Similarly in the workplace, when there is disruption, she comes into conflict with the position of staff who take a more punitive approach to dealing with the young. Uninterested in investigating what happened, or any extenuating circumstances, some advocate for severe punishment.

I don’t care what the excuses might be; they simply have to follow the rules regardless of what is happening. WE are in charge not them. The more they get away with these take-it-in-my-own-hands decisions the more at risk we are, not to mention their families and the community when they finally do make it out of here.

Sophia and her colleague appeal for a different approach:

“I think it’s important to understand what led to their decisions and reactions in order to best support them and teach them,” countered Dr Blain. “One cannot separate their actions from their histories, and change only happens when we understand what drives them so we can help them understand that as well. That is our mission, not simply to punish them for wrong actions. We can only gain that understanding through investigating all angles and hear what each person has to say.”
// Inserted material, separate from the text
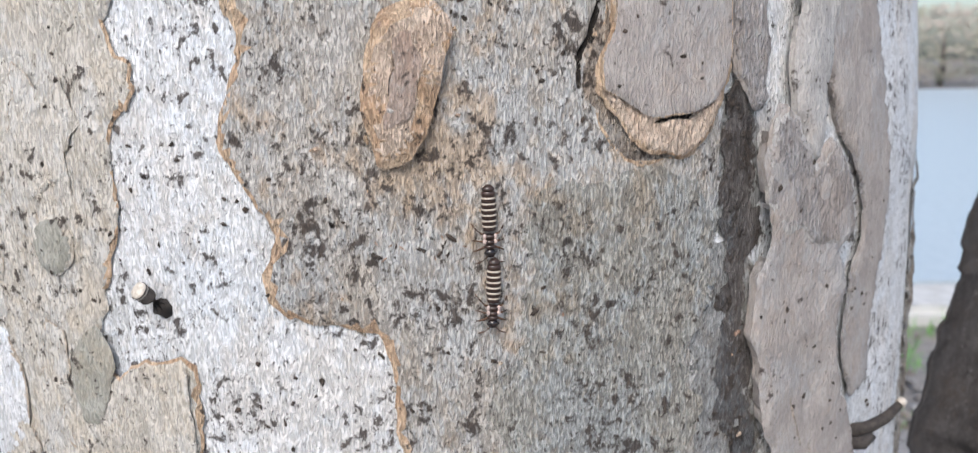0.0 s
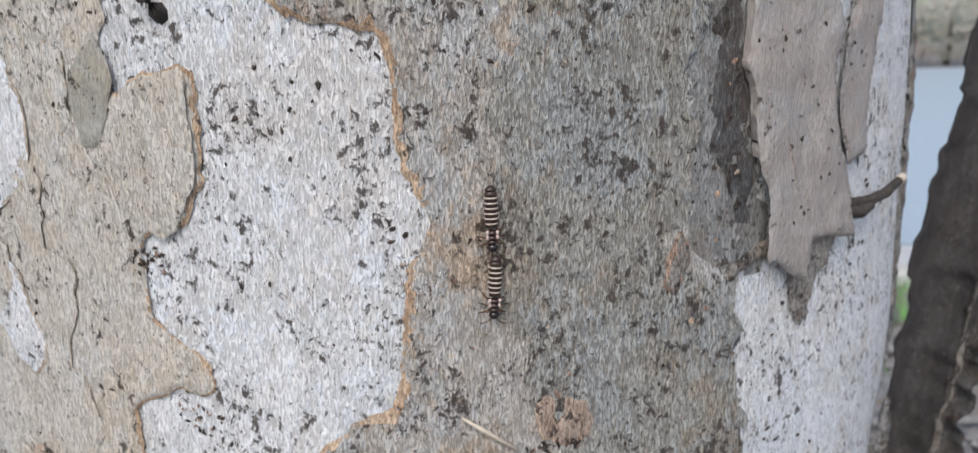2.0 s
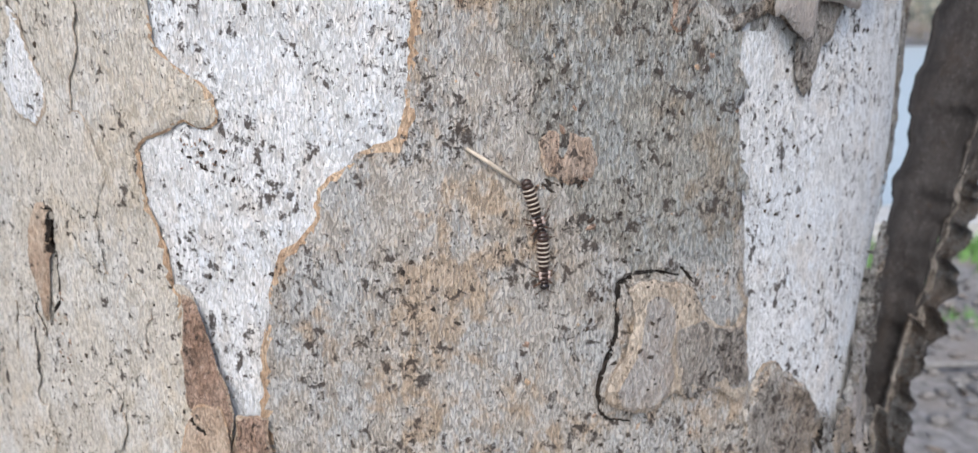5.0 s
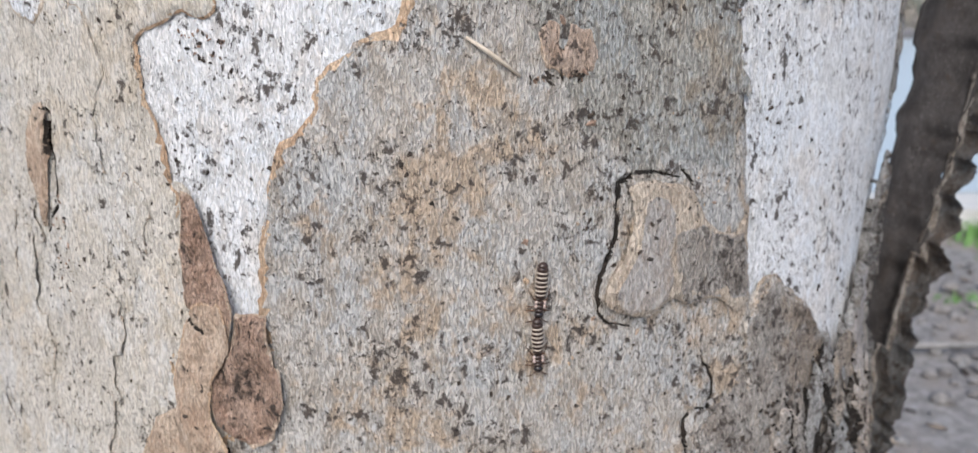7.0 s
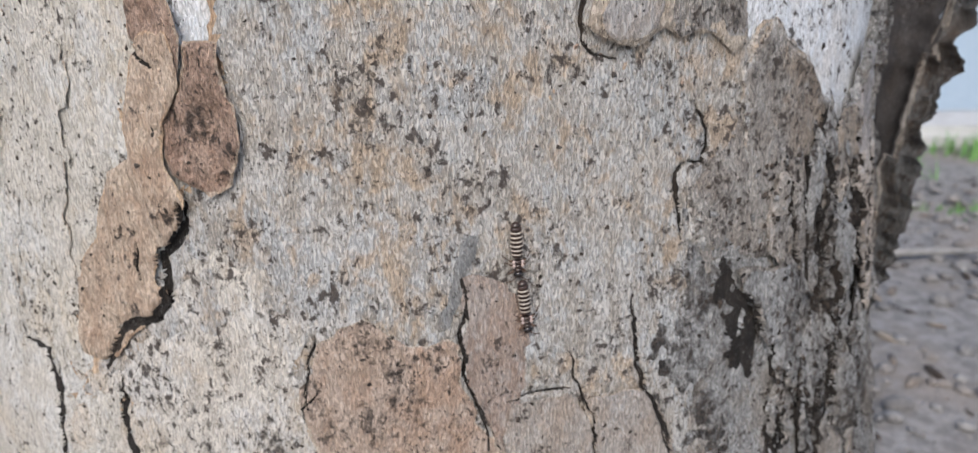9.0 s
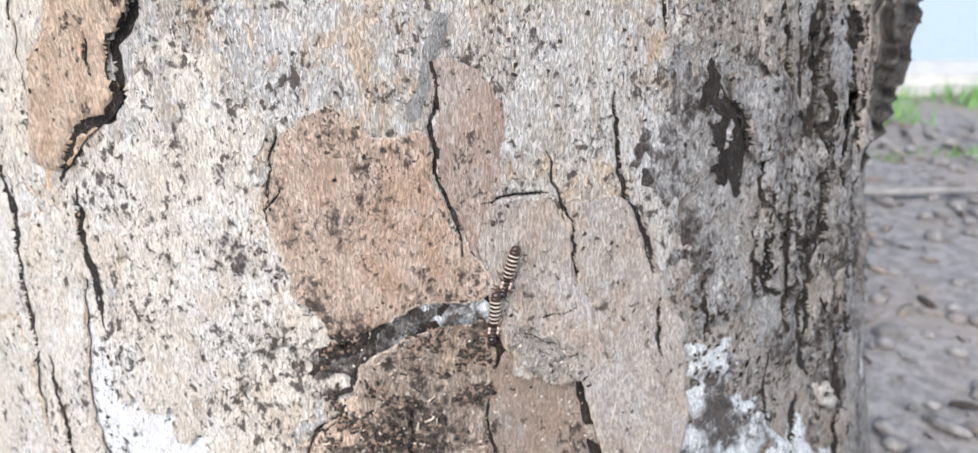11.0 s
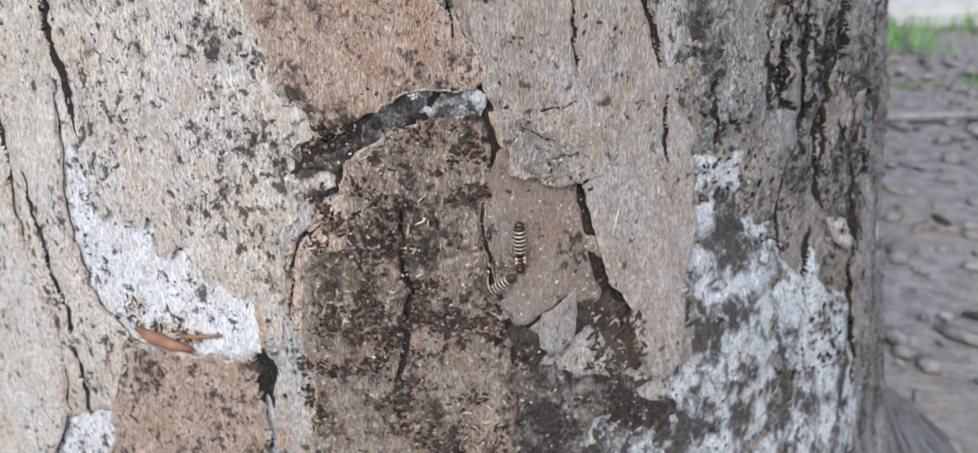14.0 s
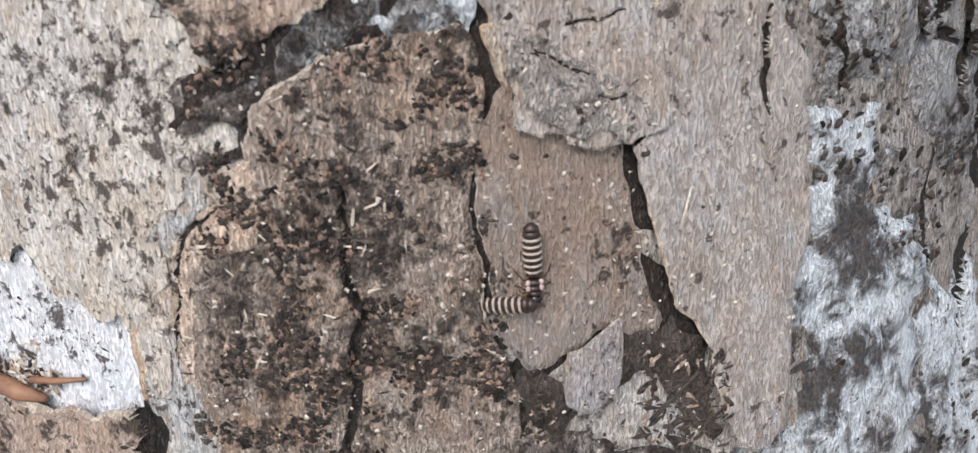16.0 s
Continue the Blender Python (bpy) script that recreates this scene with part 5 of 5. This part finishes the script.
def crawl_pose(s, z, heading, h, dip=0.0):
    """Standing on the bark, facing `heading` degrees (0 to the right, -90 down); dip lowers the head."""
    o = Vector(on_trunk(s, z, h).tolist())
    a = s / NOM
    out, side, upw = Vector((math.sin(a), -math.cos(a), 0)), Vector((math.cos(a), math.sin(a), 0)), Vector((0, 0, 1))
    c = math.cos(radians(heading)) * side + math.sin(radians(heading)) * upw
    m = Matrix((c, out.cross(c), out)).transposed().to_4x4()
    return Matrix.Translation(o) @ m @ pose(0, 0, 0, 0, dip, 0)


# ---------------------------------------------------------------- movement
# seconds, place of the waist round the trunk and above the ground, heading, height, dip
FOLLOW = [
    (0, 24.9, 454.0, -89, 0.9, 0), (0.5, 24.0, 442.2, -76, 0.9, 0), (1, 23.1, 430.8, -90, 0.9, 0), (1.5, 24.5, 419.1, -95, 0.9, 0), (2, 24.0, 408.0, -89, 0.9, 0), (2.5, 24.0, 396.6, -95, 0.9, 0), (3, 23.3, 390.4, -92, 0.9, 0),
    (3.5, 24.3, 381.8, -71, 0.9, 0), (3.7, 24.9, 379.0, -70, 0.9, 0), (5.8, 30.2, 353.4, -80, 0.9, 0), (6.5, 30.0, 341.0, -91, 0.9, 0), (7, 29.2, 330.5, -94, 0.9, 0), (7.5, 27.6, 319.4, -85, 0.9, 0), (8, 28.7, 309.2, -94, 0.9, 0), (8.5, 27.5, 298.4, -88, 0.9, 0), (9, 27.6, 289.5, -87, 1.1, 0),
    (10.2, 27.0, 262.5, -105, 1.9, 0), (12.3, 30.2, 226.5, -105, 1.9, 0), (12.6, 29.0, 221.5, -97, 1.9, 0), (12.8, 28.5, 219.0, -86, 1.8, 0), (13.2, 29.5, 214.6, -86, 1.8, 0), (14.5, 29.0, 213.4, -90, 1.8, 0), (15, 28.3, 214.2, -88, 1.8, 0), (16, 29.3, 211.4, -88, 1.8, 0)]
LEAD = [
    (0, 25.1, 443.2, -92, 0.9, 0), (0.5, 24.7, 431.2, -95, 0.9, 0), (1, 22.8, 419.8, -94, 0.9, 0), (1.5, 23.7, 407.8, -91, 0.9, 0), (2, 24.0, 396.8, -93, 0.9, 0), (2.5, 23.4, 385.9, -92, 0.9, 0), (3, 24.2, 379.8, -80, 0.9, 0), (3.5, 27.7, 372.3, -68, 0.9, 0),
    (3.7, 27.9, 369.4, -74, 0.9, 0), (5.8, 30.9, 344.0, -90, 0.9, 0), (6.5, 29.5, 330.8, -94, 0.9, 0), (7, 28.5, 320.2, -88, 0.9, 0), (8, 27.9, 299.0, -90, 0.9, 0), (9, 28.6, 278.8, -84, 1.1, 0),
    (10.2, 25.2, 253.6, -95, 1.9, 0), (12.3, 27.8, 216.6, -95, 1.8, 0), (12.6, 28.0, 211.5, -95, 1.8, 2), (12.8, 27.2, 209.5, -111, 1.7, 6), (13.2, 26.4, 206.6, -126, 1.5, 14), (13.5, 25.2, 206.2, -126, 1.2, 20), (14, 24.9, 206.2, -133, 1.1, 22), (15, 24.9, 208.5, -138, 0.9, 22), (16, 25.0, 207.0, -168, 0.7, 26)]


def stepping(body, until):
    """The legs swing in two sets of three while the insect walks."""
    for k, leg in enumerate(o for o in body.children if o.name.startswith("leg")):
        home = Matrix.Translation(leg.location)
        phase = math.pi * (k % 2)
        rows = [(t, home @ pose(0, 0, 0, 0, 0, 13 * math.sin(2 * math.pi * t / 0.8 + phase))) for t in np.arange(0, until + 0.01, 0.2)]
        walk(leg, [*rows, (until + 0.4, home), (16, home)])


def motions():
    stepping(follower, 13.0)
    stepping(leader, 13.0)
    walk(follower, [(t, crawl_pose(s, z, a, h, d)) for t, s, z, a, h, d in FOLLOW])
    walk(leader, [(t, crawl_pose(s, z, a, h, d)) for t, s, z, a, h, d in LEAD])


motions()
It’s a captivating read, enriched by experience that succeeds in presenting multiple moral viewpoints, forcing the reader to indulge and reflect on all perspectives and attitudes in the various conflicts. The conversations with each of the boys and the situations they respond to are brilliantly depicted, the dilemma feels real, the reader desperately wants them to succeed in being transformed.

Crooked Grow the Trees shows relationships healing through understanding and how those with opposite views can find common ground and forgiveness when memories and events that formed them are shared and discusses. Sadly, it is often not the case that the cause is known or shared or that people have the chance to heal from those traumas that damage them.

I find myself rereading my comment above, seeing how it resonates here too.

Perhaps that is what happiness really is, a space where hope can grow, might exist, not necessarily the fulfillment of, but the idea, the expression.